Moments after Sharon G. stopped her minivan at a Garland stoplight on February 23, 1999, a strange man opened the door, pointed a gun and told her to drive. It was about 9:30 p.m., and Sharon G. was on her way to visit a friend.
The man directed her to a vacant lot. He forced her to give him oral sex, then pushed Sharon G. to the ground and raped her.
The stranger then told her to drive back to the area where he'd gotten into the car, climbed out and disappeared on foot.
Sharon G. described her attacker as white, about 6-foot-3 and on the heavy side, 200 pounds at least. He had been wearing a dark T-shirt under a brown tweed-type sport coat, dark baggy jeans and black tennis shoes. He had not been wearing glasses, had a large scar on the right side of his face and smelled bad. He had rough hands and had been wearing a distinctive ring in the shape of Texas.
A Garland police officer heard about the assault as he started his shift that night. He drove around the area and about 2 a.m. slowed down when he saw a man rummaging in a vehicle at an apartment complex. The man looked up "like a deer in the headlights," the officer said, then shut the door and entered one of the apartments.

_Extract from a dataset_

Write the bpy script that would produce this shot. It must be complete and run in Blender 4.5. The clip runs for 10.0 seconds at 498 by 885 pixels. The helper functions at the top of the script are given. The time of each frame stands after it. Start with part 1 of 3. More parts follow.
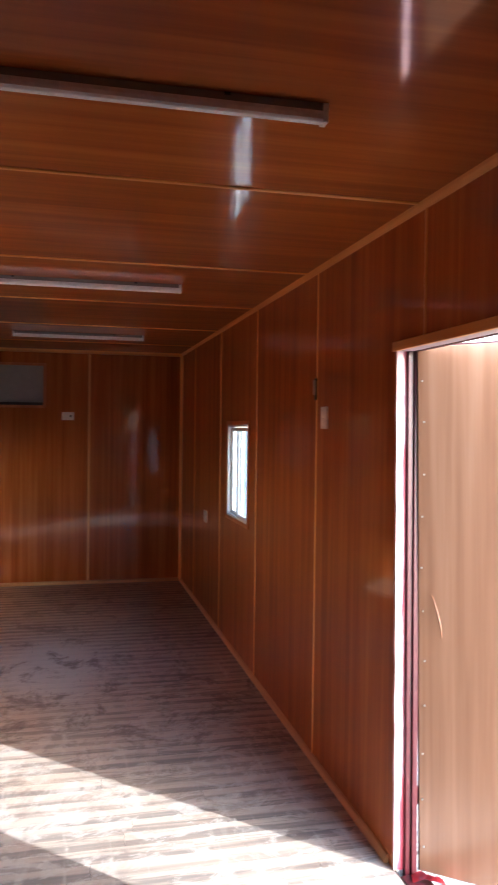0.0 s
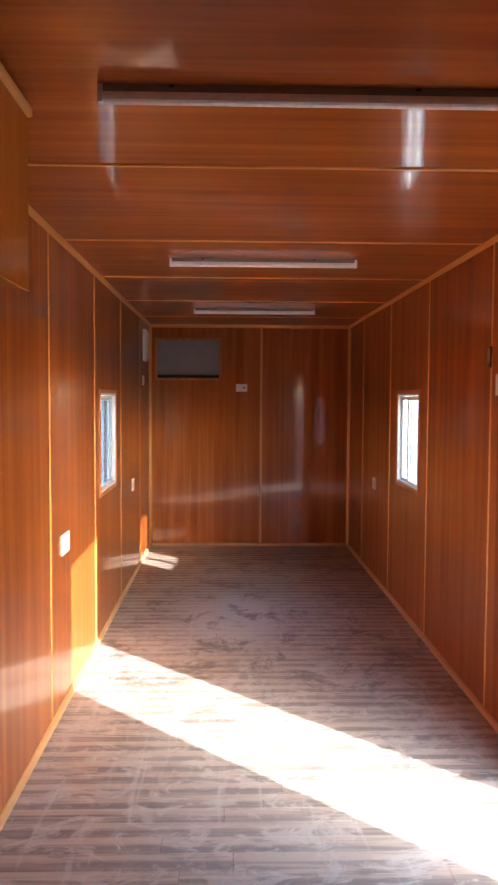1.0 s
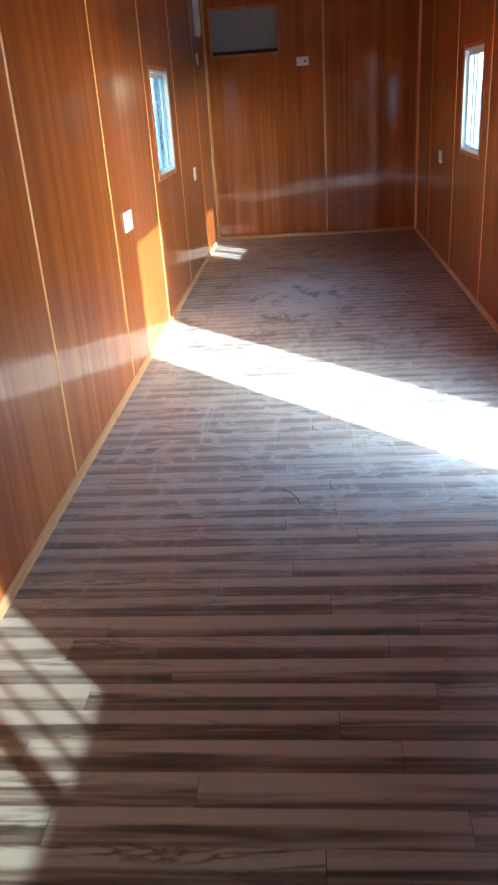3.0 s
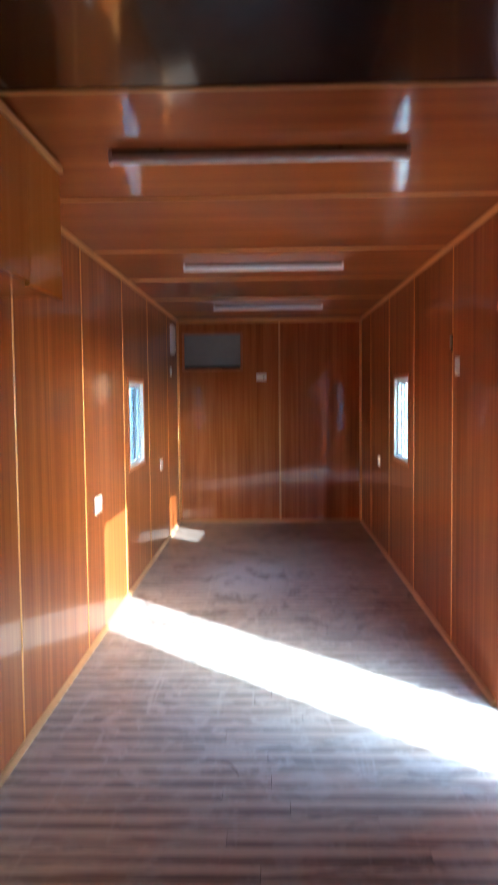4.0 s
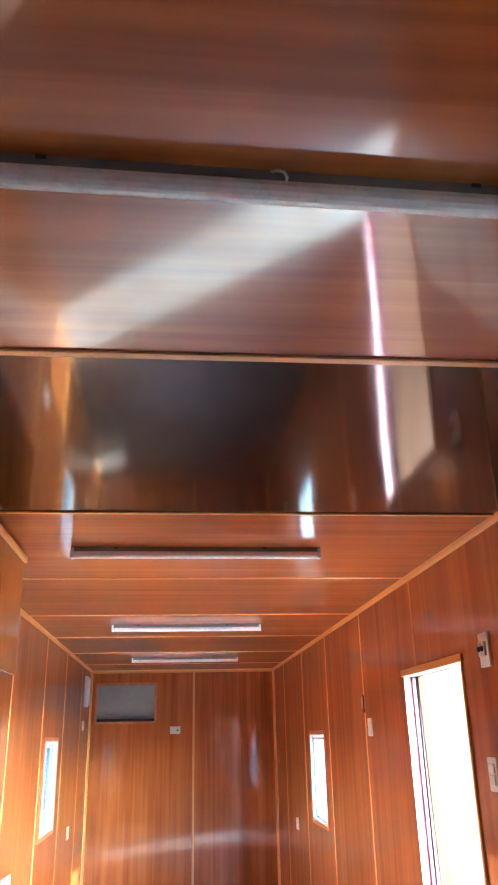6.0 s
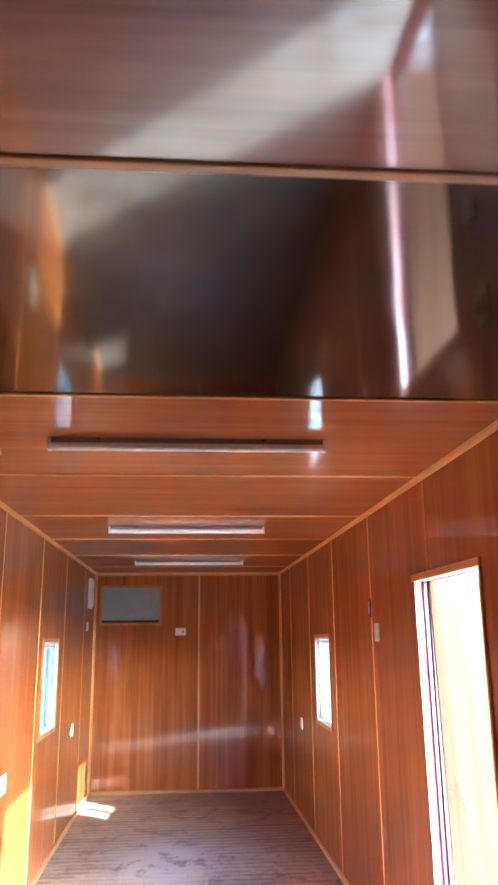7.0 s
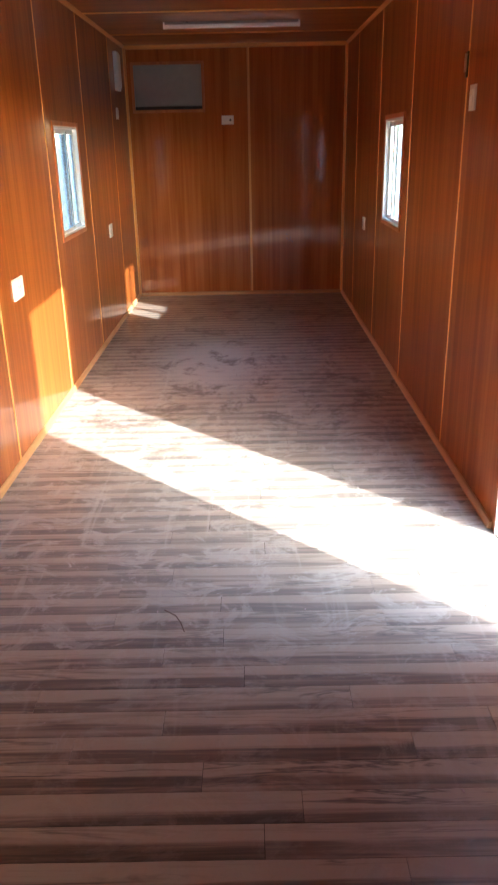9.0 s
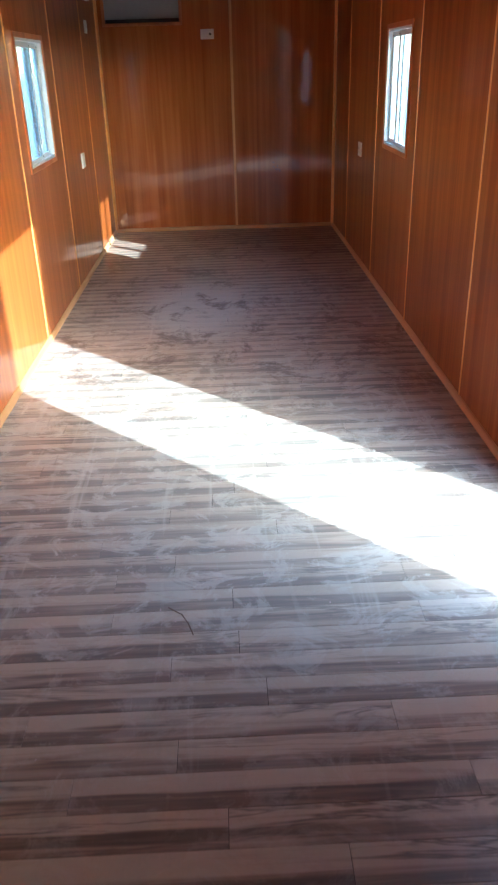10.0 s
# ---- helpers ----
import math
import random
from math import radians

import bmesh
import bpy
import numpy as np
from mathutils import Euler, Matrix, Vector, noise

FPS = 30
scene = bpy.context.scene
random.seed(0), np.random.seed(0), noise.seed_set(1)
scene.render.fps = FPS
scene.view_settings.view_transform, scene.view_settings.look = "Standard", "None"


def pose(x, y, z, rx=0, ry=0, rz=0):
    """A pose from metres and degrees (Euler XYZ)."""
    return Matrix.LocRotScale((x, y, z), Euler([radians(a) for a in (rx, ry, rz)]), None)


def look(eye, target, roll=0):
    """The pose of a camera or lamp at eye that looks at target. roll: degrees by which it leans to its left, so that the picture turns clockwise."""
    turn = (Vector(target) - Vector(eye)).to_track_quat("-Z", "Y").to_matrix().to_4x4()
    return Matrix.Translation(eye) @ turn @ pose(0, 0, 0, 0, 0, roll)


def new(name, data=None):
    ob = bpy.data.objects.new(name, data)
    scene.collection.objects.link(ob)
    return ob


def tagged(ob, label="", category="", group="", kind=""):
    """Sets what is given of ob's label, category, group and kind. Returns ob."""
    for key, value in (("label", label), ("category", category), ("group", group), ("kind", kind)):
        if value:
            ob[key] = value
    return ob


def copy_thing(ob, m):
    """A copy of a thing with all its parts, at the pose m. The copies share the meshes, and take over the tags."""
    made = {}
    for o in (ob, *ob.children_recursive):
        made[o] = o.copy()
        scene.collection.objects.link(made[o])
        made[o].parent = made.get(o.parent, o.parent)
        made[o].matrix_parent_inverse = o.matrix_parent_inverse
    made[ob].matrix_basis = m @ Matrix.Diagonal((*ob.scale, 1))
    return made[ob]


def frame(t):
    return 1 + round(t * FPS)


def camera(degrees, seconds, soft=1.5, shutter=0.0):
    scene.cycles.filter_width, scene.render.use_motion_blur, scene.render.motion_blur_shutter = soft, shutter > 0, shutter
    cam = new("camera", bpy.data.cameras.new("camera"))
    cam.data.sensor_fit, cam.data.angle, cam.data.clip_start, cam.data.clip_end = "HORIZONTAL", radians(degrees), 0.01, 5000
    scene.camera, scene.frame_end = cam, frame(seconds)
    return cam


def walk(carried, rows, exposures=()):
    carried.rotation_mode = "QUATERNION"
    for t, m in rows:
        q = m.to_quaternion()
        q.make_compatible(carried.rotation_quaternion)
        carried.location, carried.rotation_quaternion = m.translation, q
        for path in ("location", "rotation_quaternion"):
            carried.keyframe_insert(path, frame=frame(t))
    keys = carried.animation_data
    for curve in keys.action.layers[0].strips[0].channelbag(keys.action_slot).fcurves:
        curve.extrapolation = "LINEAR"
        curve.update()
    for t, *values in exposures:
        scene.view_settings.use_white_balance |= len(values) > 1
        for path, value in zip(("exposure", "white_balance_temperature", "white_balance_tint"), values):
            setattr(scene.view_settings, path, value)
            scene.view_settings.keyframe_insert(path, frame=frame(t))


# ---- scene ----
cam = camera(36.0, 10.0, soft=2.0, shutter=0.25)
PATH = [
    (0, (-0.105, -0.35, 1.68), (0.358, 1.596, 1.644), 0.7),
    (0.5, (-0.182, -0.505, 1.658), (0.04, 1.482, 1.609), 0.8),
    (1, (-0.241, -0.616, 1.655), (-0.187, 1.38, 1.544), 0.3),
    (1.5, (-0.261, -0.659, 1.659), (-0.342, 1.322, 1.398), -0.5),
    (2, (-0.152, -0.707, 1.59), (-0.332, 1.214, 1.066), -2.6),
    (2.2, (-0.085, -0.709, 1.534), (-0.294, 1.177, 0.904), -3.5),
    (3.3, (-0.079, -1.15, 1.486), (-0.211, 0.665, 0.655), -3.5),
    (3.5, (-0.077, -1.241, 1.518), (-0.165, 0.613, 0.774), -2.4),
    (4, (-0.005, -1.408, 1.585), (-0.058, 0.587, 1.459), -0.6),
    (4.5, (-0.004, -1.593, 1.648), (-0.031, 0.357, 2.09), -0.2),
    (5, (-0.031, -1.693, 1.697), (0.011, 0.186, 2.382), -0.4),
    (5.5, (-0.119, -1.884, 1.704), (0.015, -0.034, 2.453), -1.0),
    (5.7, (-0.14, -1.918, 1.693), (0.032, -0.068, 2.433), -1.2),
    (6.8, (-0.077, -1.614, 1.704), (0.125, 0.294, 2.27), -1.0),
    (7, (-0.044, -1.51, 1.716), (0.118, 0.422, 2.209), -0.6),
    (7.5, (-0.005, -1.274, 1.686), (0.079, 0.707, 1.953), 0.0),
    (8, (0.018, -0.952, 1.657), (0.052, 1.045, 1.57), -0.3),
    (8.5, (0.057, -0.739, 1.611), (0.121, 1.201, 1.127), -0.5),
    (9, (0.106, -0.55, 1.57), (0.095, 1.313, 0.841), -1.2),
    (9.5, (0.077, -0.397, 1.537), (0.037, 1.416, 0.695), -2.1),
    (10, (-0.002, -0.128, 1.524), (0.039, 1.665, 0.64), -1.7),
]
walk(cam, [(t, look(eye, target, roll)) for t, eye, target, roll in PATH],
     exposures=[
         (0.0, 3.86, 5670, 9), (0.5, 4.36, 5970, 10), (1.0, 4.59, 5970, 8), (1.5, 4.62, 5600, 3), (2.2, 4.73, 4800, -9), (3.3, 4.56, 4500, -12),
         (3.5, 4.54, 4400, -13), (4.0, 4.69, 4700, -7), (4.5, 5.23, 4920, -5), (5.0, 5.90, 4670, -10), (5.7, 6.22, 4570, -11), (6.8, 5.85, 4720, -8),
         (7.5, 5.41, 4920, -6), (8.0, 4.81, 5220, -2), (8.5, 4.37, 5670, 2), (9.0, 4.42, 5770, 3), (9.5, 4.39, 5070, -7), (10.0, 4.43, 4870, -9)])

# ---- light: low sun from outside the doorway, clear sky ----
SUN_WAY = Vector((-0.7166, 0.6975, -0.392)).normalized()
world = bpy.data.worlds.new("sky")
scene.world = world
world.use_nodes = True
wn = world.node_tree.nodes
sky = wn.new("ShaderNodeTexSky")
sky.sky_type = "NISHITA"
sky.sun_disc = False
sky.sun_elevation = radians(21.4)
sky.sun_rotation = radians(134.2)
wn["Background"].inputs["Strength"].default_value = 0.185
world.node_tree.links.new(sky.outputs["Color"], wn["Background"].inputs["Color"])
sun_data = bpy.data.lights.new("sun", "SUN")
sun_data.energy, sun_data.angle, sun_data.color = 1.02, radians(0.6), (1.0, 0.96, 0.90)
sun = new("sun", sun_data)
sun.rotation_euler = SUN_WAY.to_track_quat("-Z", "Y").to_euler()
sun.location = (6, -6, 5)


# ---- materials ----
def shader(name):
    mat = bpy.data.materials.new(name)
    mat.use_nodes = True
    nt = mat.node_tree
    return mat, nt, nt.nodes["Principled BSDF"]


def node(nt, kind, **values):
    n = nt.nodes.new("ShaderNode" + kind)
    for key, value in values.items():
        n.inputs[key.replace("_", " ")].default_value = value
    return n


def ramp(nt, source, stops):
    r = nt.nodes.new("ShaderNodeValToRGB")
    els = r.color_ramp.elements
    while len(els) < len(stops):
        els.new(0.5)
    for e, (p, c) in zip(els, stops):
        e.position, e.color = p, (*c, 1)
    nt.links.new(source, r.inputs["Fac"])
    return r.outputs["Color"]


def maths(nt, op, a, b=None, c=None):
    m = nt.nodes.new("ShaderNodeMath")
    m.operation = op
    for i, v in enumerate((a, b, c)):
        if v is None:
            continue
        if isinstance(v, (int, float)):
            m.inputs[i].default_value = v
        else:
            nt.links.new(v, m.inputs[i])
    return m.outputs[0]


def mixed(nt, fac, a, b, how="MIX"):
    m = nt.nodes.new("ShaderNodeMix")
    m.data_type, m.blend_type = "RGBA", how
    for sock, v in ((m.inputs["Factor"], fac), (m.inputs["A"], a), (m.inputs["B"], b)):
        if isinstance(v, (int, float)):
            sock.default_value = v
        elif isinstance(v, tuple):
            sock.default_value = (*v, 1)
        else:
            nt.links.new(v, sock)
    return m.outputs["Result"]


def mapped(nt, scale, shift=None):
    """Object coordinates, scaled, moved by a random value for each piece."""
    tc = nt.nodes.new("ShaderNodeTexCoord")
    source = tc.outputs["Object"]
    if shift is not None:
        add = nt.nodes.new("ShaderNodeVectorMath")
        add.operation = "ADD"
        nt.links.new(source, add.inputs[0])
        nt.links.new(shift, add.inputs[1])
        source = add.outputs[0]
    m = nt.nodes.new("ShaderNodeMapping")
    m.inputs["Scale"].default_value = scale
    nt.links.new(source, m.inputs["Vector"])
    return m.outputs["Vector"]


def noise_of(nt, vector, scale=1.0, detail=4.0, rough=0.55, distort=0.0):
    n = node(nt, "TexNoise", Scale=scale, Detail=detail, Roughness=rough, Distortion=distort)
    nt.links.new(vector, n.inputs["Vector"])
    return n.outputs["Fac"]


def bumped(nt, bsdf, *layers):
    last = None
    for height, dist in layers:
        b = node(nt, "Bump", Strength=1.0, Distance=dist)
        nt.links.new(height, b.inputs["Height"])
        if last:
            nt.links.new(last, b.inputs["Normal"])
        last = b.outputs["Normal"]
    nt.links.new(last, bsdf.inputs["Normal"])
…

The next morning, Garland police talked to the man, Andrew Gossett, 39. The apartment belonged to his girlfriend's daughter. Gossett lived with his parents.
After Gossett's parents gave police permission to search their home, they confiscated a dark T-shirt, baggy camouflage pants, a blue plaid flannel shirt, black tennis shoes and a brown winter coat.
A Wal-Mart stocker who had just gotten into the company's management training program, Gossett gave a voluntary statement, saying he'd spent the night with his girlfriend.
No physical evidence linked Gossett to the crime: no fingerprints on the car, no seminal fluid. Police found no tweed coat, Texas-shaped ring or gun. But a detective handling his first sexual assault put together a photo array. Sharon G. picked out Gossett, who had five DWIs and a conviction for methamphetamine distribution.